The traditional variety of grape consumed at the start of the new year is called Aledo. The grapes mature late and are not harvested until November and December.

In most Latin American cultures the twelve grapes are consumed as a welcoming of good luck for each month of the New Year, however, in Mexico, the meaning is slightly different. In most countries the twelve grapes still represent good luck, it is also said that each grape represents a month so if one grape is sour that month will be sour, while a sweet grape may represent a sweet month. In Mexican culture, the grapes not only represent a month but also 12 wishes one gets to make in order to prosper to the fullest in the new year.

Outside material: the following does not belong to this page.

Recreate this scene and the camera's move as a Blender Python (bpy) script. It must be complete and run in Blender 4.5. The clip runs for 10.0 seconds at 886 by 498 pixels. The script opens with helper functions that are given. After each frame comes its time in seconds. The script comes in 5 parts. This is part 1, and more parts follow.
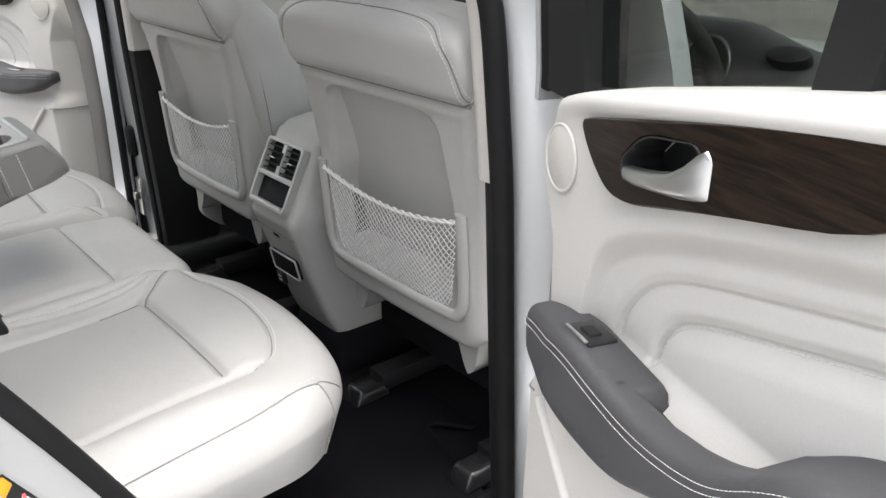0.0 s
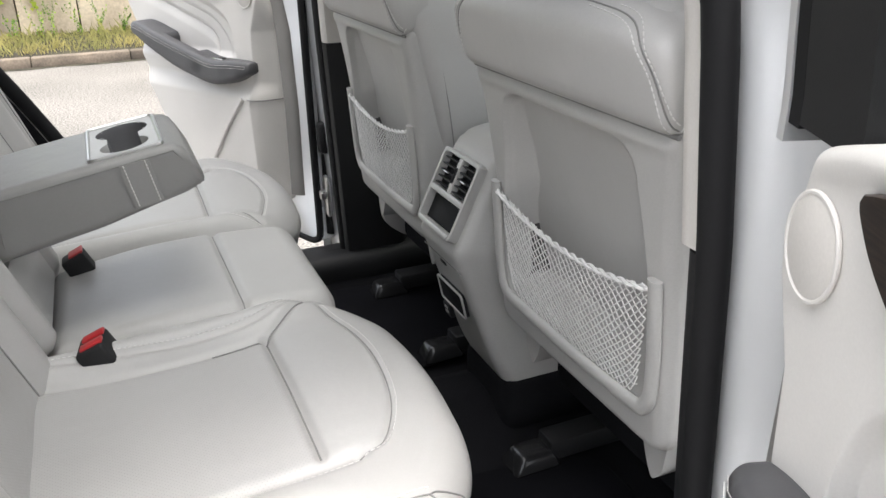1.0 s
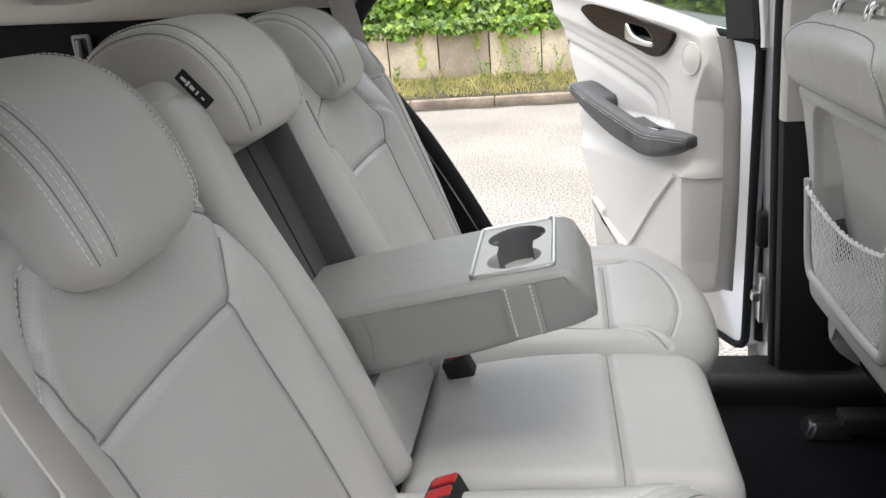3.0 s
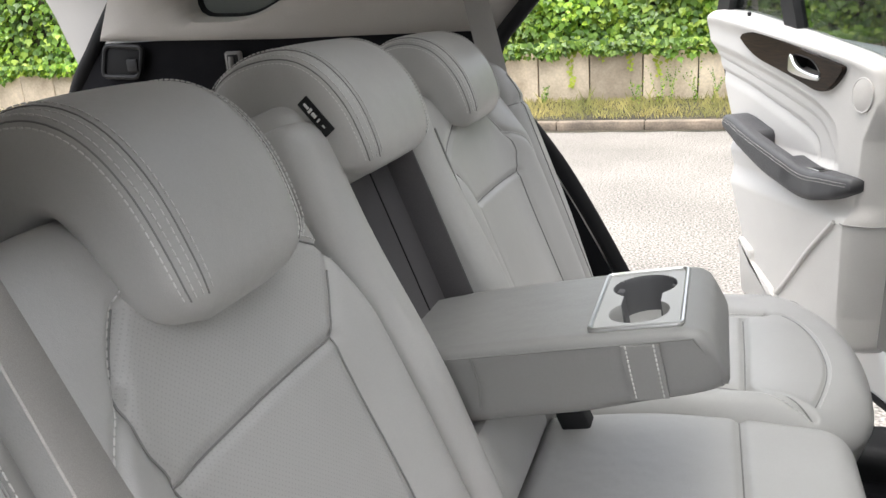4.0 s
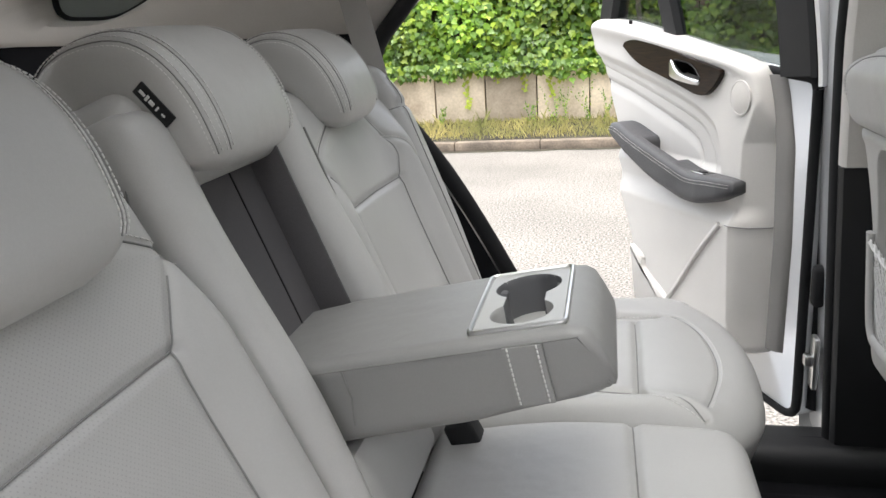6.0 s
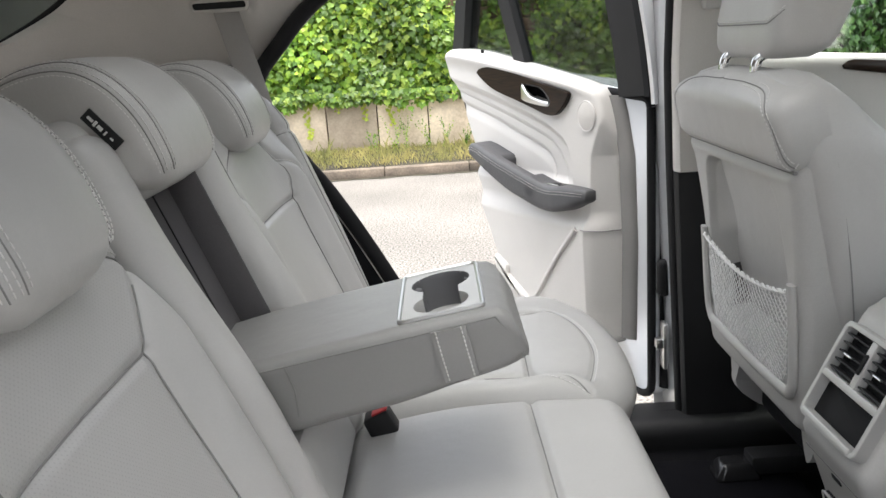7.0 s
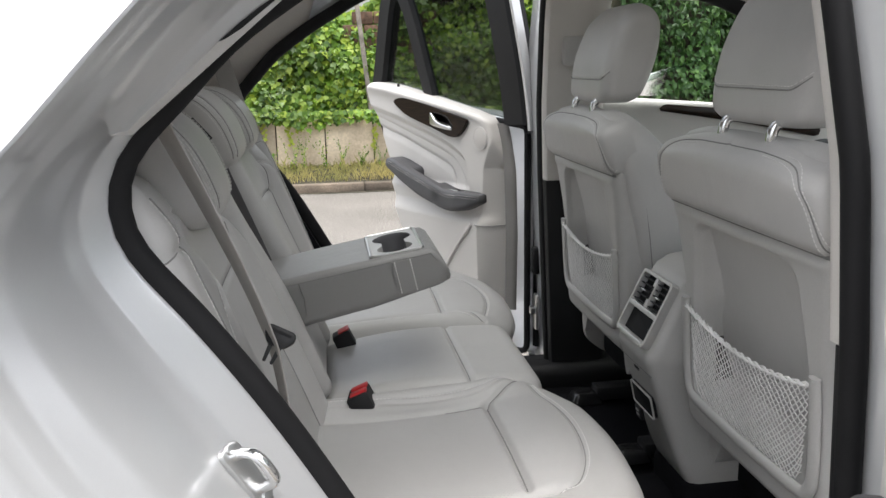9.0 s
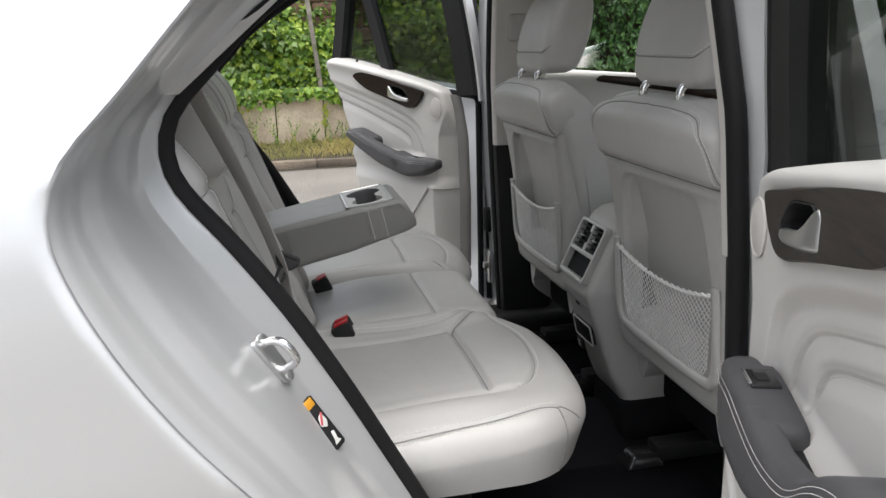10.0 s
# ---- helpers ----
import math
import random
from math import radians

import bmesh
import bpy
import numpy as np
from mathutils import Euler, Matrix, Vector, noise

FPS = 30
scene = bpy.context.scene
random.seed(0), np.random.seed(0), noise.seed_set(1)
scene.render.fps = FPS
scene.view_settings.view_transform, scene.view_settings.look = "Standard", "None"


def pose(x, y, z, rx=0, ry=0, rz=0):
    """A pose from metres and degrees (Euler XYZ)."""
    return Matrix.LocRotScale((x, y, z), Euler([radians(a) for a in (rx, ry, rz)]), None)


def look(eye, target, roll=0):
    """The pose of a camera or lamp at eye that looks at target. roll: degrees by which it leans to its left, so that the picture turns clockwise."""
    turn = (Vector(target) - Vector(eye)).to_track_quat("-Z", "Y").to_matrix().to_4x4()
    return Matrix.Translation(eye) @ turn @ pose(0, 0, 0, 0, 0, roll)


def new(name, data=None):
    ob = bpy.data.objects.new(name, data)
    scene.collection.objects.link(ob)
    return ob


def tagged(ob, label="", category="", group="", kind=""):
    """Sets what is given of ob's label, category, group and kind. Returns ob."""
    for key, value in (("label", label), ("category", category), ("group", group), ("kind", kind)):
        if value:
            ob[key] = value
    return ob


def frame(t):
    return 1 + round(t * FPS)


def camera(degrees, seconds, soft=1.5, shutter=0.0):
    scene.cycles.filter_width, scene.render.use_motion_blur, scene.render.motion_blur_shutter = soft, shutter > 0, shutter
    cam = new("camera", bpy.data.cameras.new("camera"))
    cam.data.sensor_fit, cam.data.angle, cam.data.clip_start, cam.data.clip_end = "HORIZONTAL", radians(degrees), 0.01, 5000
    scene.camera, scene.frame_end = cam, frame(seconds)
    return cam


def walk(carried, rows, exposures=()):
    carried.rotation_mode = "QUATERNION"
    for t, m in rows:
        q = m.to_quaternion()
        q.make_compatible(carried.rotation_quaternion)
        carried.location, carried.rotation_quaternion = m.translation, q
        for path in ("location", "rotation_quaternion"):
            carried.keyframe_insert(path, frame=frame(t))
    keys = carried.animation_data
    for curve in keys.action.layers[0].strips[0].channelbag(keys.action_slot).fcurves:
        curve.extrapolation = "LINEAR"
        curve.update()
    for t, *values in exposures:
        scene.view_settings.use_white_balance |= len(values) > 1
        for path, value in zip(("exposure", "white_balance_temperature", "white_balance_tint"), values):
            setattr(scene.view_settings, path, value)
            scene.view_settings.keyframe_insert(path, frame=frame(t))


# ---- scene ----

These grapes are usually eaten in one of two places in Mexican tradition: gathered around the town square, or in the comfort of one’s home with friends and family surrounding them.

This is truly quite a task to complete in just 12 seconds, yes one grape per second, and make a meaningful life-altering wish with each one. While it isn’t a requirement to finish all the grapes in just 12 seconds, it would defiantly add some entertainment to the tradition, I mean imagine seeing your whole family shoveling rapes into their mouths at midnight. In Cuban culture, the rapid intake of grapes is typically followed by a glass full of Sidra. Sidra is a Spanish cider that is fermented without any additional sweeteners, making it the perfect beverage to wash down the good luck! This tradition is the perfect balance of playful and powerful and certainly gets one into the holiday spirit

Whatever your traditions are maybe buy a few grapes this year and see just how much luck they bring you the new year, I’d opt for ripe grapes to ensure that there aren’t any sure months in your future.